> **WHAT THE TASK ASKS**: Repeat the data below exactly, dropping any pictures it holds.
# # # # #
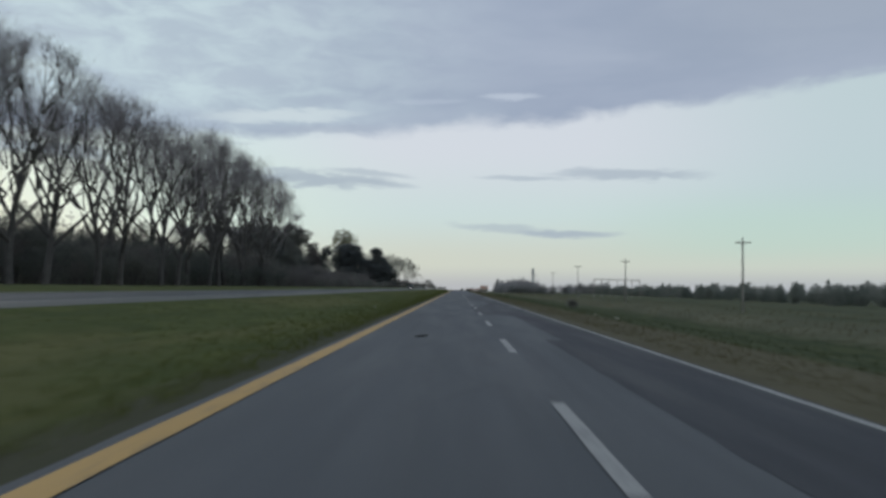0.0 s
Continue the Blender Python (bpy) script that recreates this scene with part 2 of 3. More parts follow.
TWIG_BROWN = mottled("brown_twigs", (0.135, 0.124, 0.126), (0.22, 0.202, 0.20), 0.5, fine=6, bump=0.2)
# grey thicket twigs, colour raised further to imitate haze
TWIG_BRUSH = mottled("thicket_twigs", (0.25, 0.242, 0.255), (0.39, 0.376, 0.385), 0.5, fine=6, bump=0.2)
# needle, shrub and field-tree tones are raised to stand in for windscreen veil
PINE = foliage("pine_needles", (0.130, 0.139, 0.153), (0.175, 0.184, 0.190))
CEDAR = foliage("cedar_needles", (0.128, 0.138, 0.152), (0.173, 0.182, 0.188))
SHRUB = foliage("shrub_leaves", (0.122, 0.128, 0.128), (0.200, 0.204, 0.190))
SHRUB_BROWN = foliage("dull_shrub_leaves", (0.122, 0.115, 0.118), (0.20, 0.19, 0.187))
SPRING = foliage("sparse_pale_leaves", (0.095, 0.100, 0.060), (0.175, 0.172, 0.105))
# thicket leaves likewise carry the haze in a lifted base colour
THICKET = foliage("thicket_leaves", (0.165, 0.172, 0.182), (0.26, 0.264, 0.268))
FIELD_TREE = foliage("field_tree_leaves", (0.185, 0.208, 0.200), (0.27, 0.292, 0.268))
POLE_WOOD = mottled("weathered_pole", (0.24, 0.23, 0.21), (0.38, 0.362, 0.335), 2.0, fine=10, bump=0.4)
CONCRETE = mottled("concrete", (0.26, 0.25, 0.23), (0.40, 0.39, 0.37), 1.5, fine=12, bump=0.4)
STEEL = mottled("rusty_steel", (0.22, 0.20, 0.19), (0.34, 0.315, 0.295), 2.0, rough=0.7, fine=8)
PORCELAIN = mottled("porcelain", (0.30, 0.27, 0.25), (0.42, 0.40, 0.38), 9.0, rough=0.35, fine=3, bump=0.05)
SIGN_FACE = mottled("sign_face", (0.72, 0.54, 0.46), (0.80, 0.62, 0.54), 1.2, rough=0.55, fine=10, bump=0.05)
SIGN_ORANGE = mottled("sign_orange", (0.64, 0.26, 0.14), (0.74, 0.34, 0.20), 3.0, rough=0.55, fine=6, bump=0.05)
# grey plate colour with the headlights' pinkish reflection mixed in
SIGN_GREY = mottled("headlit_sign_grey", (0.46, 0.42, 0.42), (0.58, 0.53, 0.53), 3.0, rough=0.5, fine=6, bump=0.08)
BROKEN_CONCRETE = mottled("broken_pale_concrete", (0.46, 0.42, 0.35), (0.66, 0.60, 0.50), 4.0, fine=5, bump=0.5)
SIGN_WHITE = mottled("sign_white", (0.52, 0.50, 0.47), (0.66, 0.64, 0.60), 3.0, rough=0.55, fine=6, bump=0.05)
SIGN_CREAM = mottled("sign_cream", (0.70, 0.62, 0.50), (0.80, 0.72, 0.60), 3.0, rough=0.55, fine=6, bump=0.05)
BLACK_PAINT = mottled("black_paint", (0.02, 0.02, 0.02), (0.04, 0.04, 0.04), 5.0, rough=0.5, fine=6, bump=0.05)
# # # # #
> **FULL ANSWER**:
0.0 s
Continue the Blender Python (bpy) script that recreates this scene with part 2 of 3. More parts follow.
TWIG_BROWN = mottled("brown_twigs", (0.135, 0.124, 0.126), (0.22, 0.202, 0.20), 0.5, fine=6, bump=0.2)
# grey thicket twigs, colour raised further to imitate haze
TWIG_BRUSH = mottled("thicket_twigs", (0.25, 0.242, 0.255), (0.39, 0.376, 0.385), 0.5, fine=6, bump=0.2)
# needle, shrub and field-tree tones are raised to stand in for windscreen veil
PINE = foliage("pine_needles", (0.130, 0.139, 0.153), (0.175, 0.184, 0.190))
CEDAR = foliage("cedar_needles", (0.128, 0.138, 0.152), (0.173, 0.182, 0.188))
SHRUB = foliage("shrub_leaves", (0.122, 0.128, 0.128), (0.200, 0.204, 0.190))
SHRUB_BROWN = foliage("dull_shrub_leaves", (0.122, 0.115, 0.118), (0.20, 0.19, 0.187))
SPRING = foliage("sparse_pale_leaves", (0.095, 0.100, 0.060), (0.175, 0.172, 0.105))
# thicket leaves likewise carry the haze in a lifted base colour
THICKET = foliage("thicket_leaves", (0.165, 0.172, 0.182), (0.26, 0.264, 0.268))
FIELD_TREE = foliage("field_tree_leaves", (0.185, 0.208, 0.200), (0.27, 0.292, 0.268))
POLE_WOOD = mottled("weathered_pole", (0.24, 0.23, 0.21), (0.38, 0.362, 0.335), 2.0, fine=10, bump=0.4)
CONCRETE = mottled("concrete", (0.26, 0.25, 0.23), (0.40, 0.39, 0.37), 1.5, fine=12, bump=0.4)
STEEL = mottled("rusty_steel", (0.22, 0.20, 0.19), (0.34, 0.315, 0.295), 2.0, rough=0.7, fine=8)
PORCELAIN = mottled("porcelain", (0.30, 0.27, 0.25), (0.42, 0.40, 0.38), 9.0, rough=0.35, fine=3, bump=0.05)
SIGN_FACE = mottled("sign_face", (0.72, 0.54, 0.46), (0.80, 0.62, 0.54), 1.2, rough=0.55, fine=10, bump=0.05)
SIGN_ORANGE = mottled("sign_orange", (0.64, 0.26, 0.14), (0.74, 0.34, 0.20), 3.0, rough=0.55, fine=6, bump=0.05)
# grey plate colour with the headlights' pinkish reflection mixed in
SIGN_GREY = mottled("headlit_sign_grey", (0.46, 0.42, 0.42), (0.58, 0.53, 0.53), 3.0, rough=0.5, fine=6, bump=0.08)
BROKEN_CONCRETE = mottled("broken_pale_concrete", (0.46, 0.42, 0.35), (0.66, 0.60, 0.50), 4.0, fine=5, bump=0.5)
SIGN_WHITE = mottled("sign_white", (0.52, 0.50, 0.47), (0.66, 0.64, 0.60), 3.0, rough=0.55, fine=6, bump=0.05)
SIGN_CREAM = mottled("sign_cream", (0.70, 0.62, 0.50), (0.80, 0.72, 0.60), 3.0, rough=0.55, fine=6, bump=0.05)
BLACK_PAINT = mottled("black_paint", (0.02, 0.02, 0.02), (0.04, 0.04, 0.04), 5.0, rough=0.5, fine=6, bump=0.05)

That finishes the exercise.